The new World Atlas of Artificial Night Sky Brightness, released in Science Advances journal on Friday, shows that more than a third of humanity can’t see the Milky Way, and it’s taking a toll on our health.
The atlas, produced by a team of scientists lead by Fabio Falchi from the Light Pollution Science and Technology Institute, measures artificial sky glow that’s caused by light pollution. The natural lighting levels at night are altered, clouding the view of the Milky Way.
“It is the first time in human history that we have lost the direct contact with the night sky,” Falchi told The New York Times.
The report explains that light pollution can affect our health because it throws off our circadian rhythm — a 24-hour cycle that helps us to regulate sleeping, eating, and various other physiological patterns. Science Alert explains that interfering with this rhythm can cause poor sleep, obesity, diabetes, mood disorders and even some cancers.

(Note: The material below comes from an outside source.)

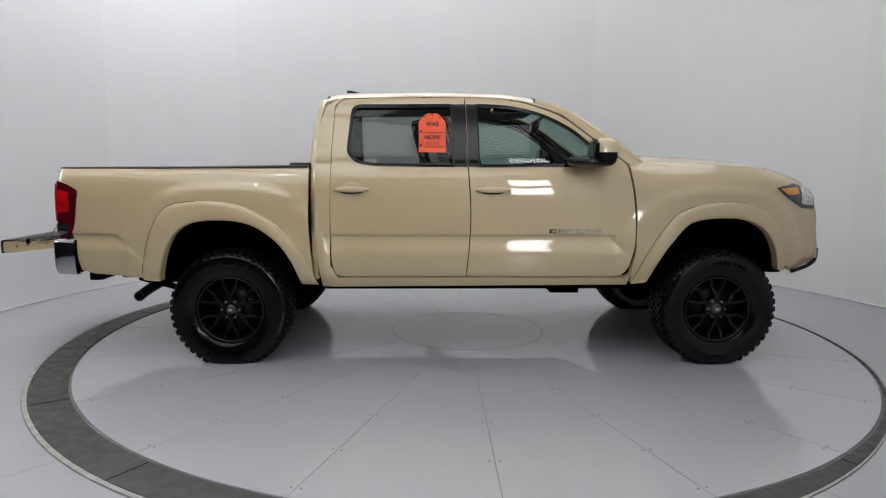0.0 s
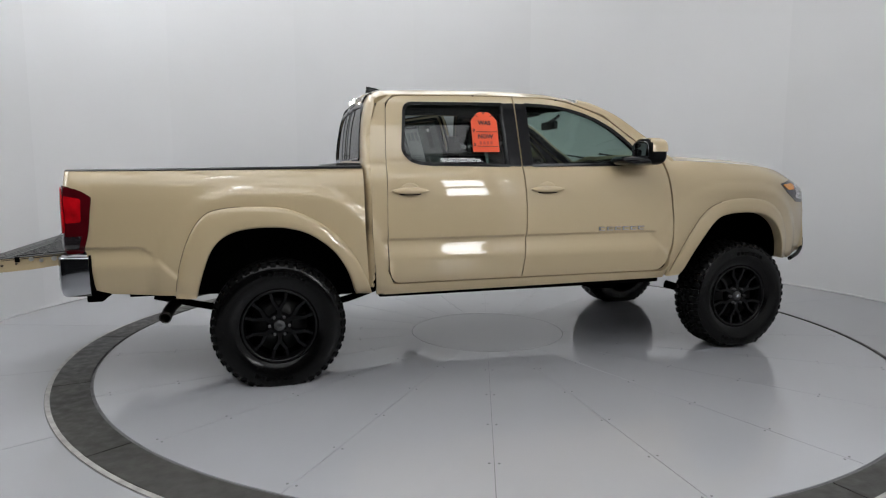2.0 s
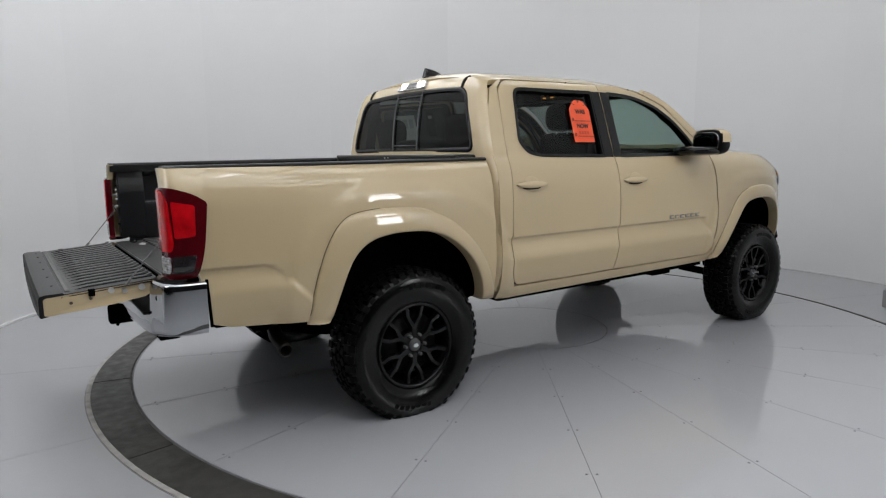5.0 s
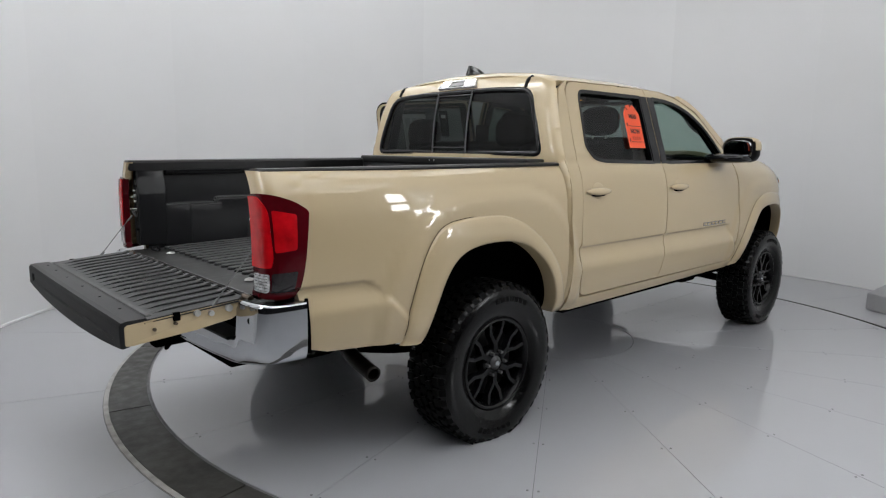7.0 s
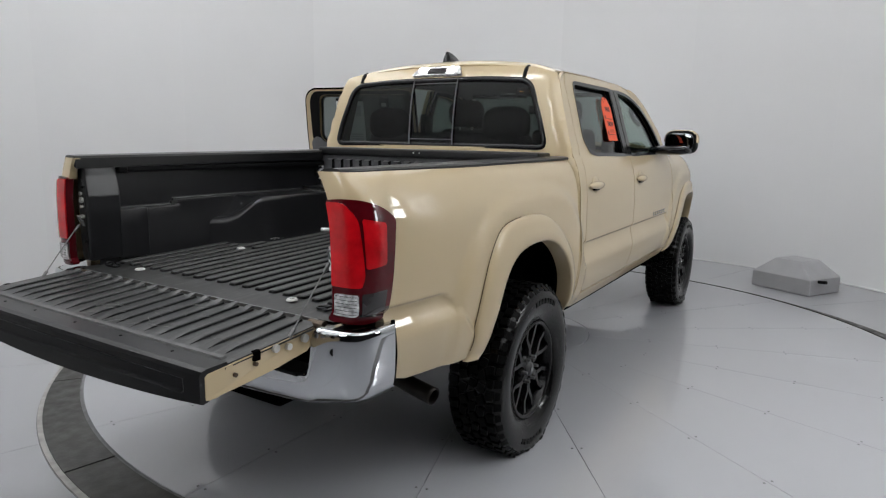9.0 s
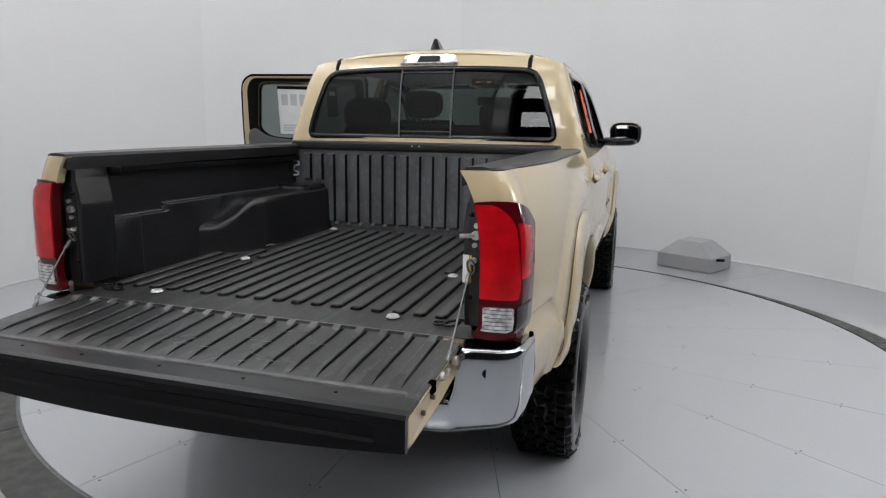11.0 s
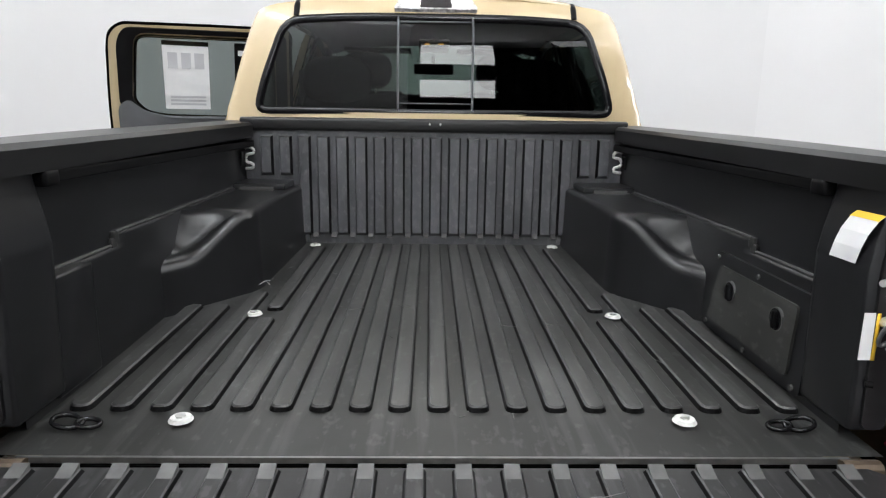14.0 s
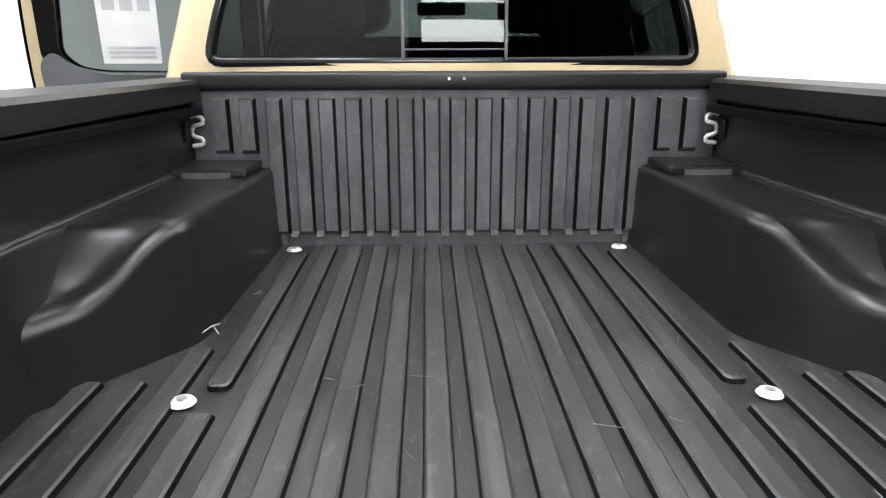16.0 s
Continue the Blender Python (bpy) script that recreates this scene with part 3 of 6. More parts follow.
def corner_table():
    """The tail corner, a squarish quarter round, by the length along it."""
    tab, s, last = [], 0.0, None
    for i in range(241):
        th = math.pi / 2 * i / 240
        p = (max(0.0, math.sin(th)) ** 0.52, max(0.0, math.cos(th)) ** 0.52)
        if last:
            s += math.hypot(0.150 * (p[0] - last[0]), 0.125 * (p[1] - last[1]))
        tab.append((s, p[0], p[1]))
        last = p
    return np.array(tab)


CORNER = corner_table()
TAIL_LEN = float(CORNER[-1, 0])


def corner(s):
    return float(np.interp(s, CORNER[:, 0], CORNER[:, 1])), float(np.interp(s, CORNER[:, 0], CORNER[:, 2]))


def flank(sg, off=0.0):
    """The outer skin of one side; sg -1 is the truck's right. Behind u = -2.6 it turns round the tail corner."""
    def f(u, z):
        if u >= -2.6:
            return (u, sg * (side(u, z) + off), z)
        st, ct = corner(min(TAIL_LEN, -2.6 - u))
        s0 = side(-2.6, z)
        return (-2.6 - (0.150 + off) * st, sg * (s0 + off - (0.113 + off) * (1 - ct)), z)
    return f


def back_skin(off=0.0):
    def f(y, z):
        s = side(-1.0, z)
        e = min(1.0, max(0.0, (abs(y) - (s - 0.06)) / 0.06))
        x = interp(z, EDGE) - 0.08 + 0.045 * (1 - math.sqrt(max(0, 1 - e * e))) + 0.014 * (y / 0.75) ** 2
        return (x - off, y, z)
    return f


def roof_skin(x, y):
    d = max(0.0, abs(y) - 0.5) / 0.155
    return (x, y, interp(x, ROOF) - 0.003 + 0.036 * (1 - abs(y / 0.57) ** 2.4) - 0.022 * d * d)


def shield_skin(x, y):
    return (x, y, interp(x, ROOF) + 0.047 * (1 - (y / 0.6) ** 2) - 0.03 * (max(0, abs(y) - 0.45) / 0.25) ** 2)


def hood_skin(x, y):
    w = 0.76 - 0.40 * max(0.0, x - 1.6) ** 2
    return (x, y, interp(x, ZTOP) + 0.05 * (1 - min(1.2, abs(y) / w) ** 2.4) + 0.012 * sstep(0.30, 0.42, abs(y)) * sstep(0.72, 0.5, abs(y)))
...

"It is the first time in human history that we have lost the direct contact with the night sky."
Light pollution is also ecologically damaging. Astronomy Magazine says it can confuse or expose wildlife, with potentially fatal consequences.
North America's artificial sky brightness. (Photo: Science Advances)
The atlas shows that 60 per cent of Europeans and 80 per cent of North Americans cannot see the Milky Way because of artificial sky glow, and the country most affected by light pollution is Singapore. In fact, the report states that “the entire population lives under skies so bright that the eye cannot fully dark-adapt to night vision.”
The countries least affected by light pollution are Chad, Central African Republic and Madagascar, with more than 75 per cent of their population living under unpolluted skies.
But there are things you can do. The report provides various methods of limiting light pollution, including simple tasks like shutting off and dimming lights that aren’t in use, and shielding lights so that they don’t shine outside the area they are meant to be illuminating.
Falchi and his colleagues say that future generations will be able to see the Milky Way if we can get light pollution under control. Otherwise, they foresee "nearly the entire population never experiencing a view of the stars."